By Luke Smith
The term dialogue seems like a totally reasonable request. Who after all is not willing to listen to the heartfelt convictions of another? We come from different places. We have different experiences. We think about complex issues in different ways. Why not spend some time listening to one another on matters that are hotly debated in our present political and social context?
On the other hand, sometimes when people use the term dialogue they in fact are engaged only in monologue.
Just using the term dialogue — like the use of any term — does not ensure that this is what is happening. In fact, it seems that much use of the term “dialogue” in discussing the movement surrounding the LGBT community strikes many to be a concerted effort to change the views of others. They are monologues which give the veneer of dialogue by presenting two views in a way that intentionally fails to present one side with accurate complexity.
When there is an orchestrated effort intended to present views in this way one feels like there is a propaganda campaign at work. Thirdway.org has a number of manuals that outline this very approach to many of the contested issues present in the American context. Visit the web page and you will find that even the language of dialogue is suggested to win over the middle. When leaders engage in propagandistic efforts, trust is lost.
I would like to suggest an alternative proposal to dialogue on the LGBT movement. In Baptist ecclesiology there has long been the conviction that local congregations of believers in covenant with one another discern together the will of God.
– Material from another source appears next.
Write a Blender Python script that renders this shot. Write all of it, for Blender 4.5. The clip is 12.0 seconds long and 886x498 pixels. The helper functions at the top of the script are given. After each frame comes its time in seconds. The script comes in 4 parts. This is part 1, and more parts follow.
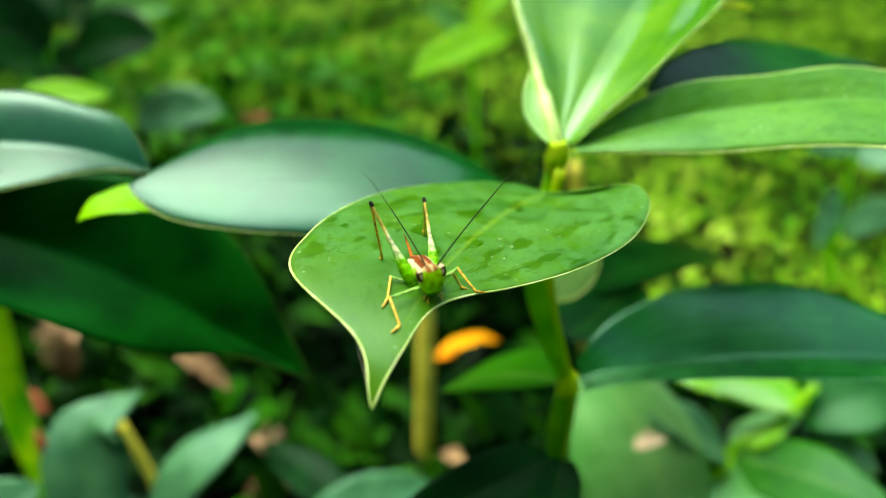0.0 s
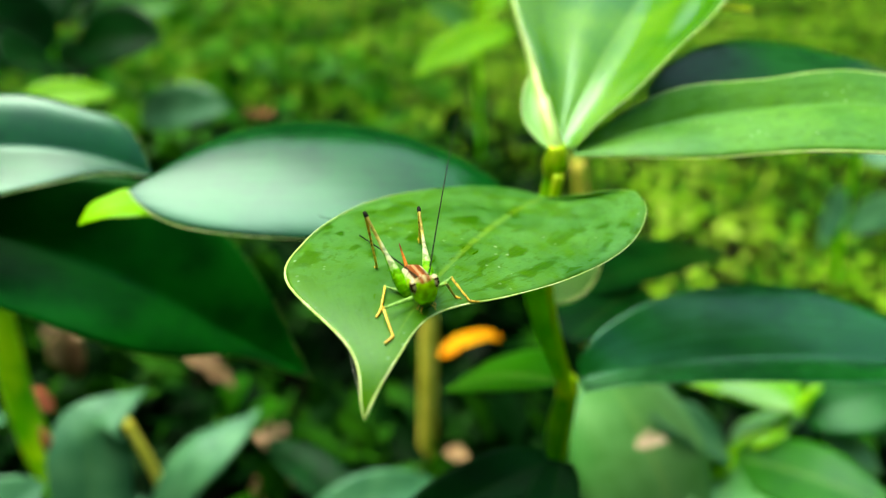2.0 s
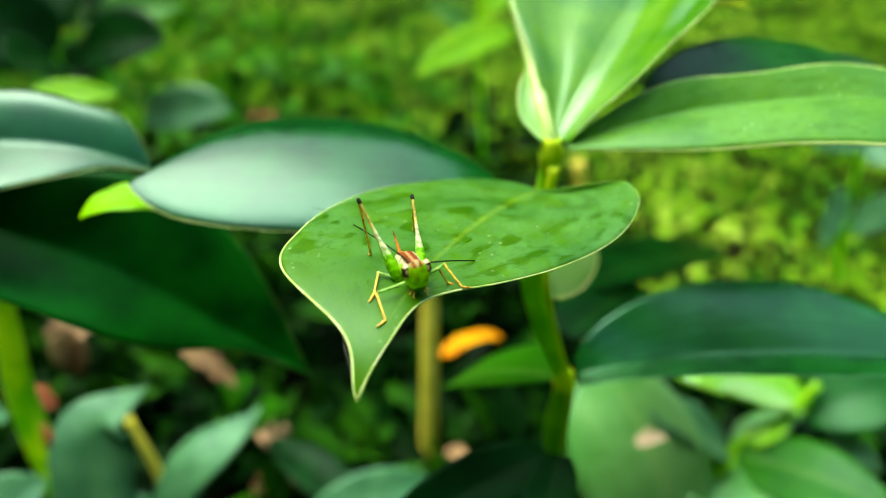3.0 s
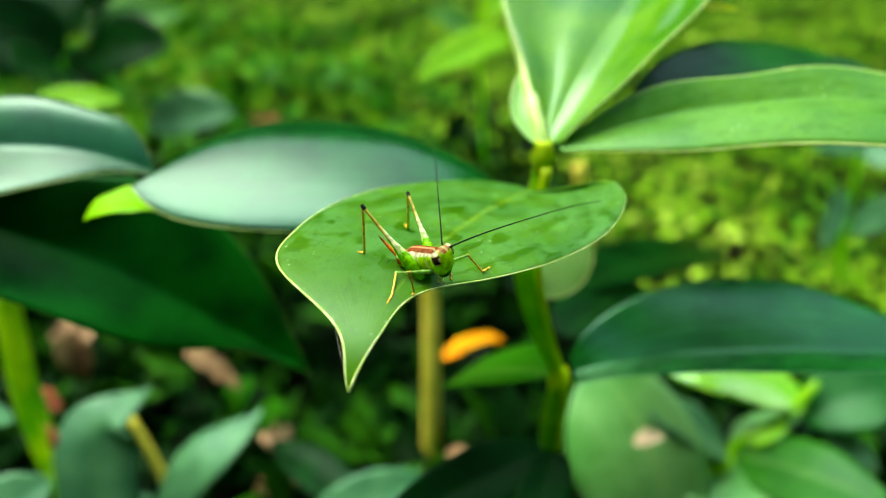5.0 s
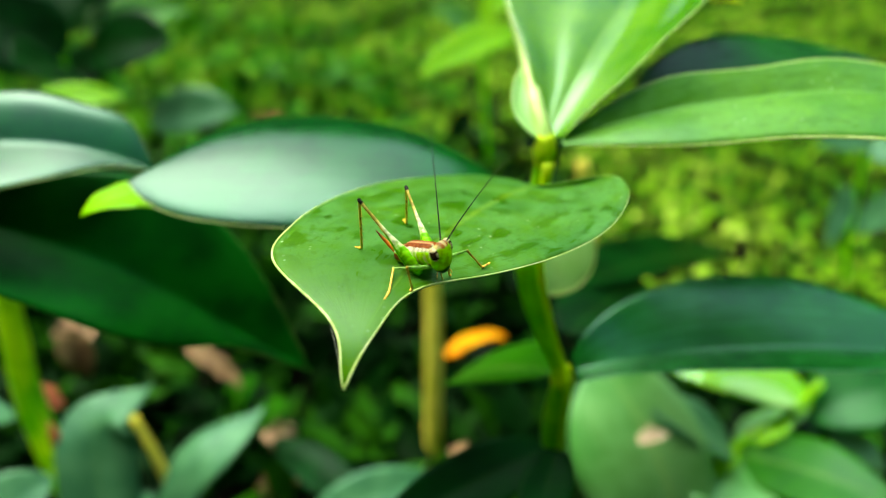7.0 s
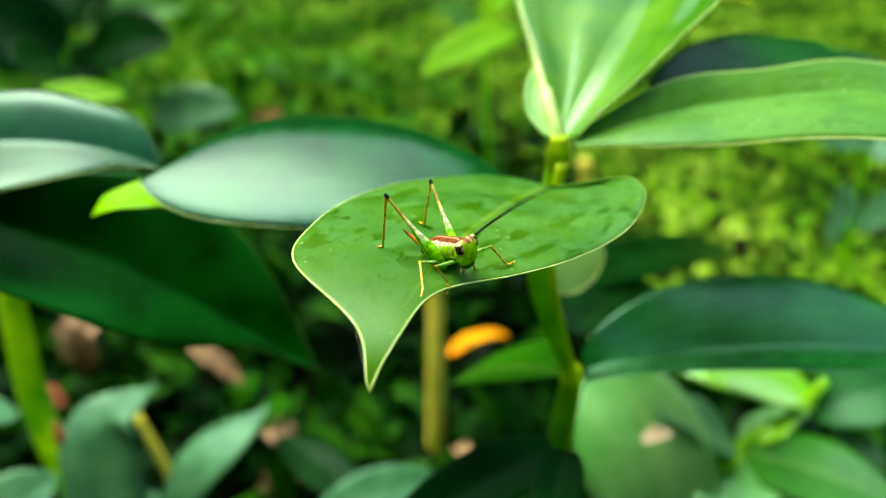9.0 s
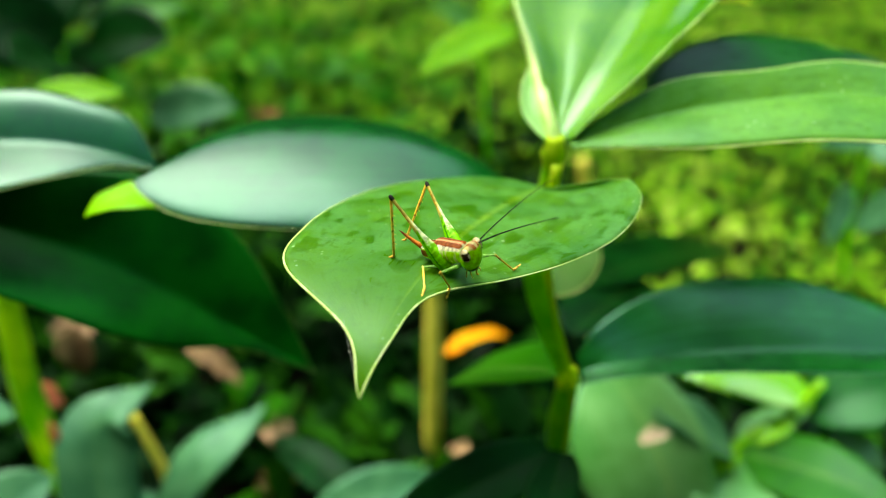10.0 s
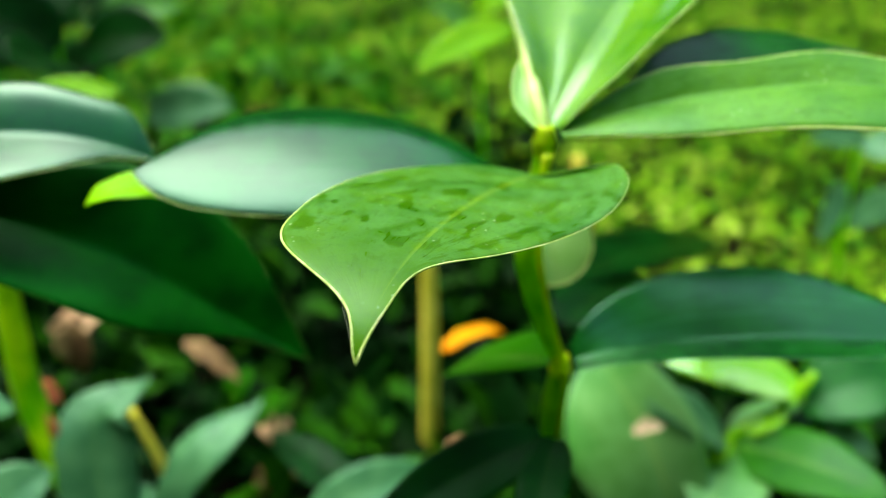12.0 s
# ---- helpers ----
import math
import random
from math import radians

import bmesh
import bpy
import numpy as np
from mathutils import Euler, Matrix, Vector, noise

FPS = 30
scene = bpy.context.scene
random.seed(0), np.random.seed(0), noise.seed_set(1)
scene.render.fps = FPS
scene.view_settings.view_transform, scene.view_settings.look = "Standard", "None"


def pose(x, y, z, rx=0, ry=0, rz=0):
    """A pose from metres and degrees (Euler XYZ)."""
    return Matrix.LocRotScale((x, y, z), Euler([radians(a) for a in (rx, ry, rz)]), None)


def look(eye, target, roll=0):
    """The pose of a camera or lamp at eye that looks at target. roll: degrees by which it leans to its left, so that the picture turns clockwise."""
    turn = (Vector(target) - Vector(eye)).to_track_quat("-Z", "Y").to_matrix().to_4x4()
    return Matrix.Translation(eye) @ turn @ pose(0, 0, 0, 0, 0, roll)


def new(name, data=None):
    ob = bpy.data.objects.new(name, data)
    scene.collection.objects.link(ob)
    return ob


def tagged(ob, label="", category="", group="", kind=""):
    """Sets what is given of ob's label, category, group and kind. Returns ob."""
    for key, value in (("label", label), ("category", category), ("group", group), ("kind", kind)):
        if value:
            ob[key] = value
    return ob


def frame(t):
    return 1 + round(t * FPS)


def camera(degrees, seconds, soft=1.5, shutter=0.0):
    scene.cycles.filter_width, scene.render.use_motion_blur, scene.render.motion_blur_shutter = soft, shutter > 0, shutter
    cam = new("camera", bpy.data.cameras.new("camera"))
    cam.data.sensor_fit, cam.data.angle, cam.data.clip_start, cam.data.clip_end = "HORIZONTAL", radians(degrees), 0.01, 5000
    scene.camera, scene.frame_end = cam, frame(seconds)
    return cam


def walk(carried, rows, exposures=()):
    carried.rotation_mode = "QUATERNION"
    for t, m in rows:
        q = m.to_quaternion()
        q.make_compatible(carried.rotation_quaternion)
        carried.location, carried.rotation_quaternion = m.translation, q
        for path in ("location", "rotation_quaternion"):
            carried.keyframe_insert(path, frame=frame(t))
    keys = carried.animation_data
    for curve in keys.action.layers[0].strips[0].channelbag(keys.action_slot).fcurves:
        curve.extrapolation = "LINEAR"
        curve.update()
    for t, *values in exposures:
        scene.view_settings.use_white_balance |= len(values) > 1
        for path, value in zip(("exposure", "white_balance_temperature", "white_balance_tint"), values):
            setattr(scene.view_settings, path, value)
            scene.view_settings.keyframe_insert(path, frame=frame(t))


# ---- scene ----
cam = camera(66, 12.0, soft=0.95)
cam.data.dof.use_dof = True
cam.data.dof.focus_distance = 0.095
cam.data.dof.aperture_fstop = 10.2
PATH = [
    (0, pose(-0.00446, 0.00345, 0.39829, 57.967, -0.693, -0.841)),
    (0.5, pose(-0.00323, 0.00334, 0.39823, 57.966, -0.536, -0.655)),
    (1, pose(-0.00264, 0.00300, 0.39815, 58.048, -0.456, -0.472)),
    (1.5, pose(-0.00319, 0.00278, 0.39912, 57.934, -0.515, -0.496)),
    (2, pose(-0.00293, 0.00417, 0.40017, 57.530, -0.454, -0.427)),
    (2.5, pose(-0.00285, 0.00326, 0.39907, 57.765, -0.473, -0.347)),
    (3, pose(-0.00153, 0.00200, 0.39893, 57.792, -0.305, -0.200)),
    (5, pose(0.00041, -0.00146, 0.39996, 58.147, 0.047, -0.027)),
    (5.5, pose(0.00000, 0.00000, 0.40000, 58.000, -0.000, 0.000)),
    (6, pose(0.00068, 0.00041, 0.39923, 57.998, 0.218, 0.082)),
    (6.5, pose(0.00031, 0.00050, 0.39865, 57.980, 0.158, 0.050)),
    (7, pose(0.00108, 0.00006, 0.39859, 57.956, 0.219, 0.222)),
    (9, pose(-0.00216, 0.00028, 0.39908, 57.774, 0.084, 0.058)),
    (9.5, pose(-0.00246, 0.00082, 0.39893, 57.781, -0.065, 0.032)),
    (10, pose(-0.00127, 0.00161, 0.39917, 57.615, -0.065, 0.074)),
    (10.5, pose(-0.00117, -0.00003, 0.39854, 57.784, -0.141, -0.041)),
    (11, pose(-0.00015, -0.00063, 0.39875, 57.720, -0.070, -0.025)),
    (11.5, pose(-0.00092, -0.00115, 0.39754, 57.745, -0.213, -0.123)),
    (12, pose(-0.00037, -0.00262, 0.39825, 57.725, -0.033, -0.191)),
]
walk(cam, PATH, exposures=[(0.0, 0.97, 7200, -9), (12.0, 0.97, 7200, -9)])

# ---- world and light ----
world = bpy.data.worlds.new("sky")
scene.world = world
world.use_nodes = True
wn = world.node_tree
sky = wn.nodes.new("ShaderNodeTexSky")
sky.sky_type = "NISHITA"
sky.sun_disc = False
sky.sun_elevation = radians(64)
sky.sun_rotation = radians(-45)
sky.dust_density = 3.5
sky.air_density = 1.0
sky.ozone_density = 1.0
background = wn.nodes["Background"]
wn.links.new(sky.outputs[0], background.inputs[0])
background.inputs[1].default_value = 0.38
lamp = bpy.data.lights.new("sun", "SUN")
lamp.energy, lamp.angle, lamp.color = 1.75, radians(37), (1.0, 0.97, 0.90)
sun = new("sun", lamp)
sun.matrix_world = look((-0.31 * 5, 0.31 * 5, 0.90 * 5), (0, 0, 0))


# ---- materials ----
def material(name):
    m = bpy.data.materials.new(name)
    m.use_nodes = True
    t = m.node_tree
    return m, t, t.nodes["Principled BSDF"], t.nodes["Material Output"]


def node(t, kind, **inputs):
    n = t.nodes.new(kind)
    for key, value in inputs.items():
        slot = n.inputs[int(key[1:])] if key[0] == "i" and key[1:].isdigit() else n.inputs[key]
        if isinstance(value, bpy.types.NodeSocket):
            t.links.new(value, slot)
        else:
            slot.default_value = value
    return n


def calc(t, op, a, b=0.0, c=0.0):
    n = t.nodes.new("ShaderNodeMath")
    n.operation = op
    for k, value in enumerate((a, b, c)):
        if isinstance(value, bpy.types.NodeSocket):
            t.links.new(value, n.inputs[k])
        else:
            n.inputs[k].default_value = value
    return n.outputs[0]


def blend(t, fac, a, b):
    n = t.nodes.new("ShaderNodeMix")
    n.data_type = "RGBA"
    for slot, value in ((n.inputs[0], fac), (n.inputs[6], a), (n.inputs[7], b)):
        if isinstance(value, bpy.types.NodeSocket):
            t.links.new(value, slot)
        else:
            slot.default_value = value if isinstance(value, float) else (*value, 1)
    return n.outputs[2]


def ramp(t, fac, lo, hi):
    n = node(t, "ShaderNodeMapRange", i0=fac, i1=lo, i2=hi)
    n.interpolation_type = "SMOOTHSTEP"
    return n.outputs[0]


def grain(t, scale, detail=4.0, rough=0.55, vector=None, distortion=0.0):
    if vector is None:
        vector = t.nodes.new("ShaderNodeTexCoord").outputs["Object"]
    return node(t, "ShaderNodeTexNoise", Vector=vector, Scale=scale, Detail=detail, Roughness=rough, Distortion=distortion).outputs["Fac"]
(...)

If an individual has the conviction that the understanding of marriage should be interpreted to include the categories of bisexual or transgender then these discussions should be conducted in a congregation of believers who together pray and search Scripture.
Such a proposal does not ensure a congregation will accurately discern the will of God. In our Baptist tradition, however, this is where the discernment process should occur.
When such discussions begin outside of a local congregation there will inevitably be a fragmenting of the voluntary cooperative connection. It saddens me that this fragmentation might be brought about because of a disproportionately few voices which have little commitment or influence in their local congregations.